Wir legen zwei Blumen auf dem Bett would mean something like "We are on the bed, laying two flowers".

That is, the entire process of laying would take place on the bed, but the sentence does not say where the flowers are laid (the destination of the motion).

July 25, 2018


Ohhh thank you!

July 25, 2018


"We put two flowers on the bed" was marked as incorrect. ???

June 26, 2019


Where did we first saw the verb to lay? I dont remember ever seeing it

December 1, 2015


Come to think of it, we didn't.

January 14, 2016


Why is it auf das and not aufs

July 13, 2016


The verb in English is NOT "lay" unless you are talking of a hen laying an egg.
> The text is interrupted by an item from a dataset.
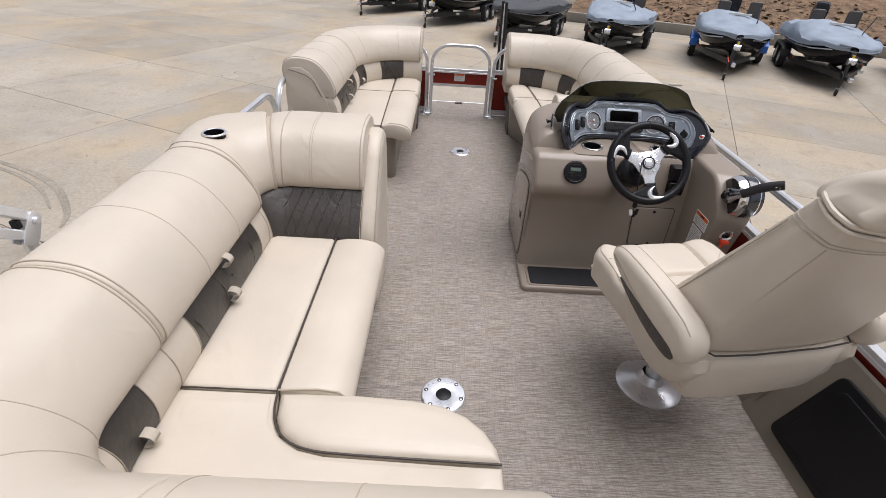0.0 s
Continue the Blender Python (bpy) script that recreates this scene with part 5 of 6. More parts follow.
cheek_label("warning_label", "white warning label with an orange header on the console", 3.415, 0.465, 0.125, 0.070, [(0.68, 0.94, 0.03, 0.97, ORANGE), (0.76, 0.86, 0.36, 0.64, INK)] + small_print(0.08, 0.62, 5))
cheek_label("instruction_label", "white label with rows of small grey print", 3.420, 0.360, 0.105, 0.125, small_print(0.04, 0.96, 13))
cheek_label("warning_label", "white warning label with a red header strip", 3.424, 0.250, 0.095, 0.085, [(0.80, 0.95, 0.03, 0.97, REDPRINT)] + small_print(0.05, 0.76, 8))
cheek_label("instruction_label", "small white label with a grey line drawing", 3.428, 0.168, 0.090, 0.065, small_print(0.1, 0.9, 5))
FM = Matrix(((0, 0, -1, XS - 0.0045), (-1, 0, 0, 0), (0, 1, 0, 0), (0, 0, 0, 1)))
cap = label_plate("capacity_label", "white and yellow maximum capacities label on the red panel", Matrix.Translation((0, 3.157, 0.385)) @ FM, 0.112, 0.096,
                  [(0.56, 0.86, 0.03, 0.97, YELLOW)] + small_print(0.06, 0.50, 7))
lettering("heading", "MAXIMUM CAPACITIES", 0.0100, Matrix.Translation((0, 0.0415, 0.0014)), INK, cap)
lettering("heading", "10 PERSONS OR", 0.0108, Matrix.Translation((-0.006, 0.027, 0.0014)), INK, cap)
lettering("heading", "10", 0.016, Matrix.Translation((-0.046, 0.0165, 0.0014)), INK, cap)
label_plate("instruction_label", "white label with rows of fine print on the red panel", Matrix.Translation((0, 3.030, 0.385)) @ FM, 0.125, 0.055, small_print(0.08, 0.92, 6))
label_plate("instruction_label", "white label with rows of fine print on the red panel", Matrix.Translation((0, 3.035, 0.330)) @ FM, 0.115, 0.042, small_print(0.1, 0.9, 5))

# ---- side locker along the starboard fence ----
pod2 = thing("side_locker", "taupe moulded side locker along the fence with a black lid", "locker", (1.28, 2.6, 0))
across_xz = Matrix(((1, 0, 0, 0), (0, 0, 1, 0), (0, 1, 0, 0), (0, 0, 0, 1)))
part("moulding", pad([(1.185, 0.0), (1.215, 0.13), (1.235, 0.165), (1.36, 0.235), (1.371, 0.235), (1.371, 0.0)], 2.66, 3.372, 0.02, m=across_xz), TAUPE, pod2)
part("moulding", pad([(1.175, 0.0), (1.188, 0.03), (1.345, 0.355), (1.358, 0.395), (1.371, 0.40), (1.371, 0.0)], 1.30, 2.70, 0.02, m=across_xz), TAUPE, pod2)
lidm = Matrix.Translation((1.188, 0, 0.03)) @ Matrix.Rotation(-math.atan2(0.325, 0.157), 4, 'Y')
lid = part("lid", pad(rounded(0.020, 0.352, 1.45, 2.545, 0.03), 0.0, 0.016, 0.006, m=lidm), BLACK, pod2, "black lid")
part("lid_panel", pad(rounded(0.052, 0.318, 1.50, 2.50, 0.025), 0.014, 0.021, 0.004, m=lidm), BLACK, lid)

# ---- captain's chair ----
chm = Matrix.Translation((0.845, 2.765, 0)) @ pose(0, 0, 0, 0, 0, 11)
ch = thing("captains_chair", "beige vinyl swivel captain's chair with armrests and headrest", "chair", m=chm)
part("base_plate", lathe([(0.004, 0.0), (0.135, 0.0), (0.135, 0.004), (0.12, 0.012), (0.08, 0.020), (0.055, 0.032), (0.045, 0.06), (0.04, 0.07)], 48, pose(-0.030, 0.015, 0)), POLISHED, ch, "polished metal floor plate")
for k in range(6):
    a = radians(60 * k + 15)
    part("screw", lathe([(0.007, 0.004), (0.007, 0.010), (0.003, 0.012)], 10, pose(0.115 * math.cos(a) - 0.030, 0.115 * math.sin(a) + 0.015, 0)), BLACK, ch)
part("pedestal", lathe([(0.036, 0.06), (0.036, 0.30), (0.09, 0.31), (0.09, 0.32)], 28, pose(-0.025, 0.012, 0)), POLISHED, ch)


def solid(rings_xyz, material, name, label="", k=3, parent=None, smooth=60):
    """A padded solid through a few closed outlines, smoothed round each."""
    return part(name, skin([catmull(r, k) for r in rings_xyz]), material, parent or ch, label, smooth)


def rr(x0, x1, y0, y1, z, b=0.03):
    return [(x0 + b, y0, z), (x1 - b, y0, z), (x1, y0 + b, z), (x1, y1 - b, z), (x1 - b, y1, z), (x0 + b, y1, z), (x0, y1 - b, z), (x0, y0 + b, z)]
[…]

The verb to lie does NOT take lay as its past tense - the past tense is "Laid" . As this sentence is in present tense the correct translation is either "are putting"; "put" or "are lying" or "lie".

August 31, 2016


I posted this four months ago and STILL the English is incorrect. See above.

January 5, 2017


"Laying" flowers is perfect acceptable (and correct) English, while lying flowers makes no sense in this context.

January 18, 2017


I think "blossom" should do as well as "flower" here.

April 19, 2014


Are you perhaps confusing 'Blumen' with 'Blüten'?